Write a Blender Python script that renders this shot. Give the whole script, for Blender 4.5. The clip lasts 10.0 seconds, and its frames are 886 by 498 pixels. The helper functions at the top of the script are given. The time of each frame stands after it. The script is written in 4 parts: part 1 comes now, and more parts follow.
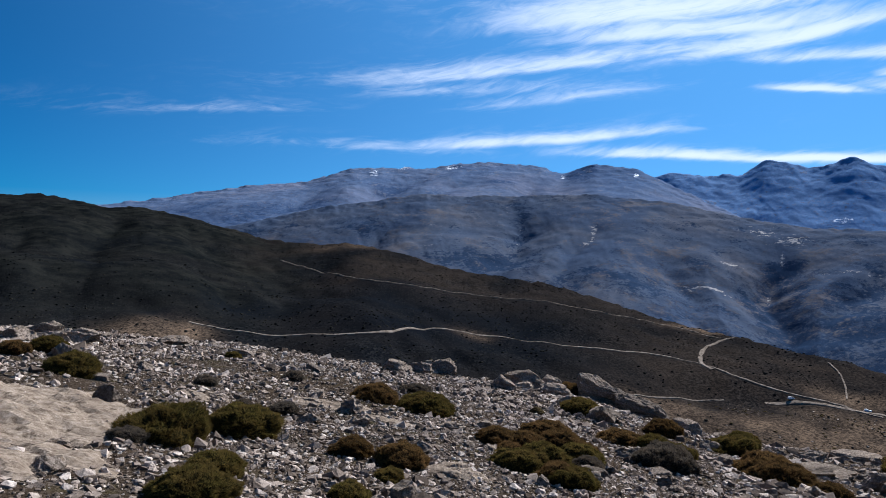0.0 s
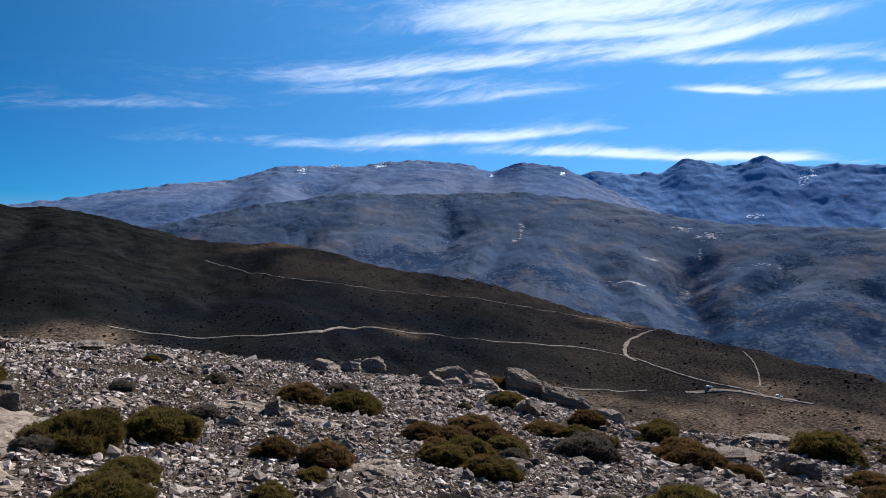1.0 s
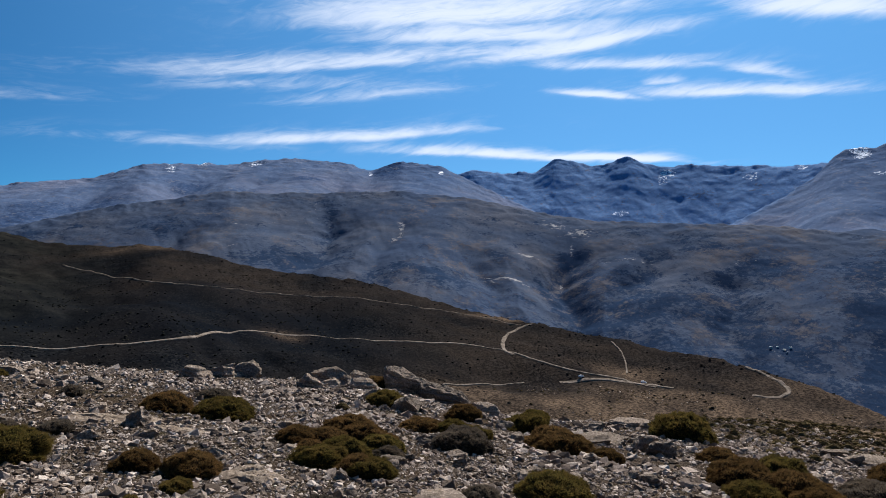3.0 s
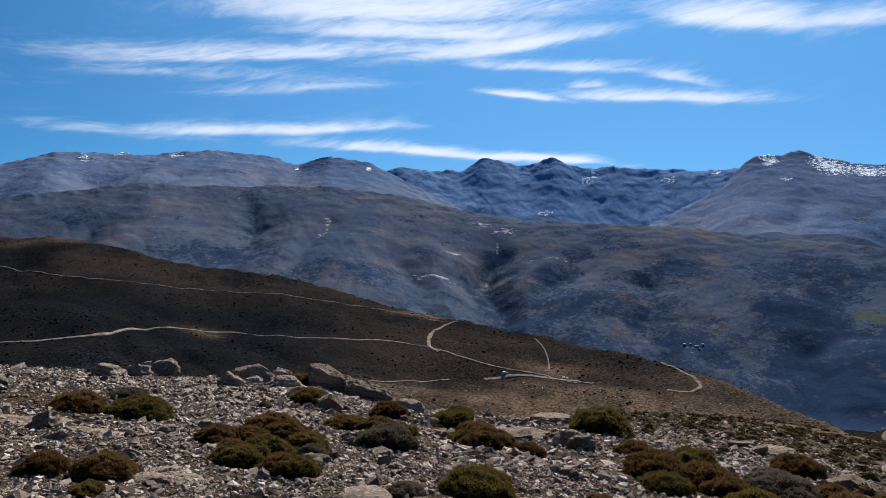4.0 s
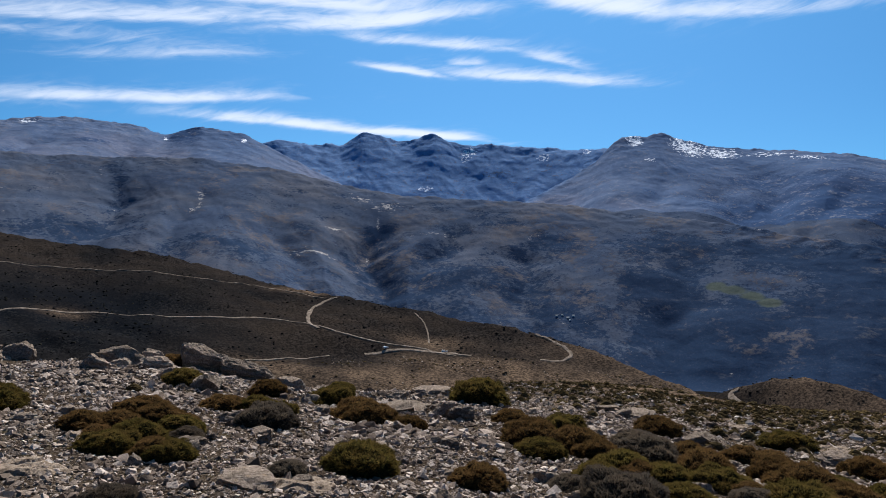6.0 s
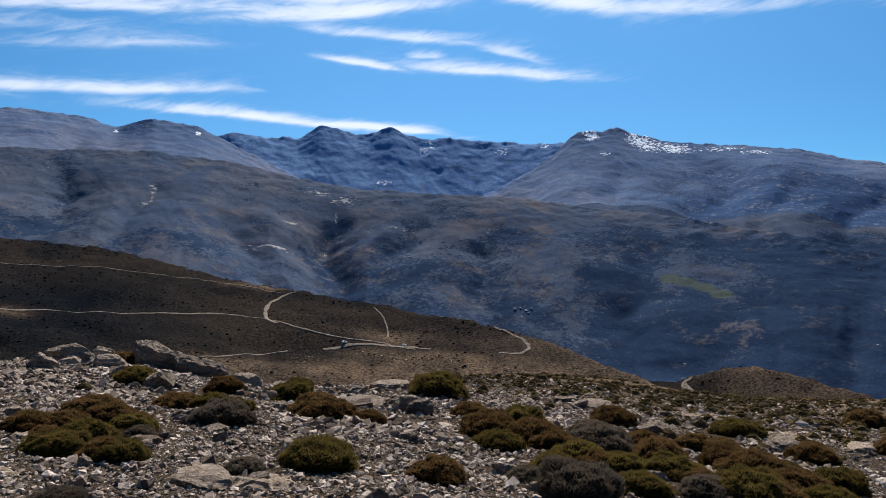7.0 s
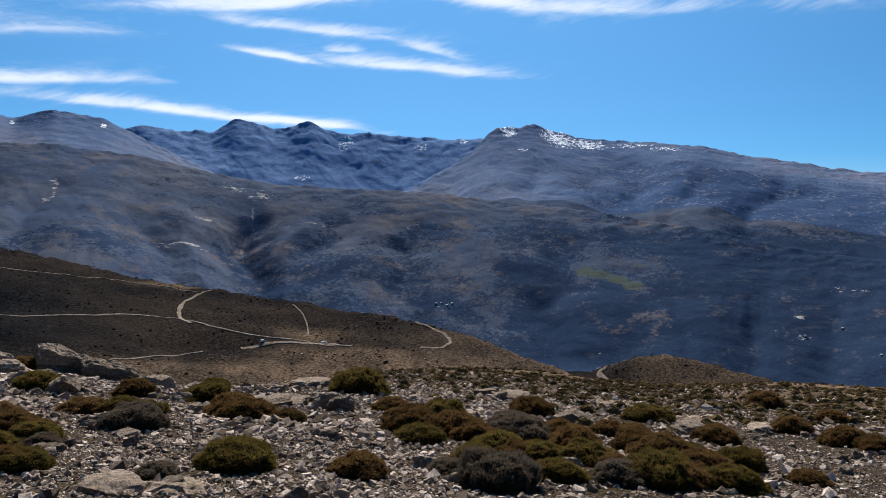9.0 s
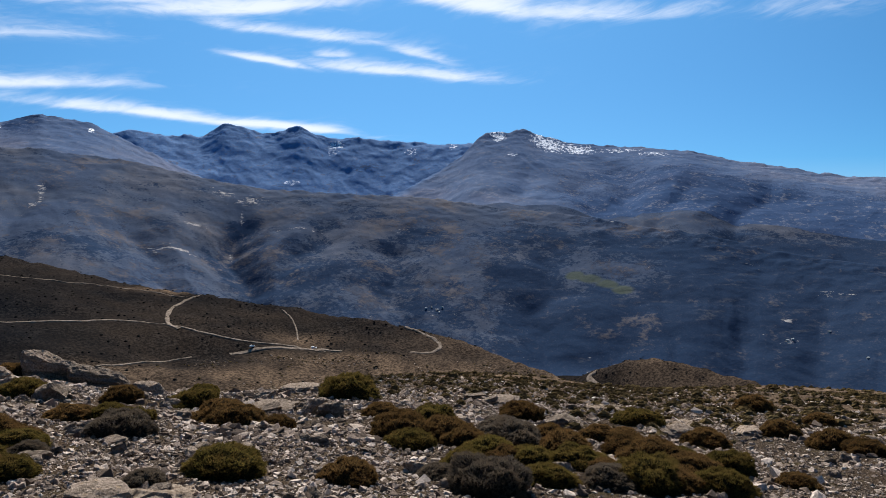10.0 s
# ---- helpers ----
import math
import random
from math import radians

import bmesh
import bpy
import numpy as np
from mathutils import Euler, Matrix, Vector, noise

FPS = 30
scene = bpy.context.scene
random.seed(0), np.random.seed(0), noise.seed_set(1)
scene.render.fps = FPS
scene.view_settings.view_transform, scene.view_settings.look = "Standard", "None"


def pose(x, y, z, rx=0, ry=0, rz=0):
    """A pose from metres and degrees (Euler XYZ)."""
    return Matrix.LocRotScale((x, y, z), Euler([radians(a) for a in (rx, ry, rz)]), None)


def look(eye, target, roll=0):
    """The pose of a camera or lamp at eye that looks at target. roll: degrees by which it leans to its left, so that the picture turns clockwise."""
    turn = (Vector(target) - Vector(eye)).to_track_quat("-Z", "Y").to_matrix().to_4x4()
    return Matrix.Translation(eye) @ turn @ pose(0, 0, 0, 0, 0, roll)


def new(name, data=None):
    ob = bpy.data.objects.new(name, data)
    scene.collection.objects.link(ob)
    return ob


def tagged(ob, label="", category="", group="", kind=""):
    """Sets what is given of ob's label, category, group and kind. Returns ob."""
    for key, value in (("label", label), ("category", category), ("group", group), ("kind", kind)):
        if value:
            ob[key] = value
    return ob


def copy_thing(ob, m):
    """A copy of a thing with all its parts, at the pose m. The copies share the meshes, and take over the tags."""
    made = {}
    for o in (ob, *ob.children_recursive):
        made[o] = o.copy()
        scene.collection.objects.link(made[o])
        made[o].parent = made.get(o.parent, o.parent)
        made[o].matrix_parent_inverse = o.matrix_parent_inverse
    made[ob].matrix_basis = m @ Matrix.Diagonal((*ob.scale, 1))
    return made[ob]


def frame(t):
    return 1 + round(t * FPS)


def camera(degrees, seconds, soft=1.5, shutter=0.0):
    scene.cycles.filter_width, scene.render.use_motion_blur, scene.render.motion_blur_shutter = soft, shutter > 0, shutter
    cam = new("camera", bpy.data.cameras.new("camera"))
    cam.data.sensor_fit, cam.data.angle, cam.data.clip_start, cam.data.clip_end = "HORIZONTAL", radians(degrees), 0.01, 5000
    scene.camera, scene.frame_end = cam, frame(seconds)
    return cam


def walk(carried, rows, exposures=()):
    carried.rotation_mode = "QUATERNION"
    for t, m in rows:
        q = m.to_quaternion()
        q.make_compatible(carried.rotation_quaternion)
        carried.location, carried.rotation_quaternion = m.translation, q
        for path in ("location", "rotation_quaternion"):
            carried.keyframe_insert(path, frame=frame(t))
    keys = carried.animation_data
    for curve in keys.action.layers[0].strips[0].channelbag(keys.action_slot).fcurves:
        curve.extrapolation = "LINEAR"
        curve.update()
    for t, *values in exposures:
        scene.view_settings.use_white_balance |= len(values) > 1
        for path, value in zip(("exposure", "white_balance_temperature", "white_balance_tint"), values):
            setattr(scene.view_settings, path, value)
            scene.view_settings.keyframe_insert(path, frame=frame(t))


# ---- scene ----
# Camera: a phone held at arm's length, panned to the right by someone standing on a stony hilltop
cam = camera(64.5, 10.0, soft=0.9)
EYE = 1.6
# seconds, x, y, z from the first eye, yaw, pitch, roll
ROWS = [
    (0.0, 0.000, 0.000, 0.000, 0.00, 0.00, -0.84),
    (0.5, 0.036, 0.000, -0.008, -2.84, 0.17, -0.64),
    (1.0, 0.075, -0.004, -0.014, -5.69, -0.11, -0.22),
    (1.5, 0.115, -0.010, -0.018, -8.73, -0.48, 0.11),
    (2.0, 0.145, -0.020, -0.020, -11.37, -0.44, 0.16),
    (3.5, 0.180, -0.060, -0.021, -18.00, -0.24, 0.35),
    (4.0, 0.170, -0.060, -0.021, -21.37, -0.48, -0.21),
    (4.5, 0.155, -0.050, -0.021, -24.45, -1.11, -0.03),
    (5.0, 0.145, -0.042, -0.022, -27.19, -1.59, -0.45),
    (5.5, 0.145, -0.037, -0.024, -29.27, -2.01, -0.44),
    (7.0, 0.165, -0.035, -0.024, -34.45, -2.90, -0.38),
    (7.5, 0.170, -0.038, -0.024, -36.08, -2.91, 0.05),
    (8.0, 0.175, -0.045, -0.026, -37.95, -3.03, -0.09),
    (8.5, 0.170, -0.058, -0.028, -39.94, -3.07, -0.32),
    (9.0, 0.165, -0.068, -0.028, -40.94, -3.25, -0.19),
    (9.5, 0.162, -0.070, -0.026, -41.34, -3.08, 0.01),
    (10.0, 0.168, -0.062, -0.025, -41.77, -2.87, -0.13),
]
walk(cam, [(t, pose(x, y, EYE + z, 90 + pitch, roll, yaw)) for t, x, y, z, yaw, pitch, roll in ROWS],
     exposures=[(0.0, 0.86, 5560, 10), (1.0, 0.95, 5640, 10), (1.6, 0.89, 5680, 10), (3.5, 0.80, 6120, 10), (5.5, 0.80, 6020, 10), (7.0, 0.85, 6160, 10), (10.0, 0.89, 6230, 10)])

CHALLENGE
Your task is to reproduce exactly the lines beginning at the line containing "made[o] = o.copy()" and ending at the line containing "return 1 + round(t * FPS)", inclusive.

REPLY TO THE EXERCISE
        made[o] = o.copy()
        scene.collection.objects.link(made[o])
        made[o].parent = made.get(o.parent, o.parent)
        made[o].matrix_parent_inverse = o.matrix_parent_inverse
    made[ob].matrix_basis = m @ Matrix.Diagonal((*ob.scale, 1))
    return made[ob]


def frame(t):
    return 1 + round(t * FPS)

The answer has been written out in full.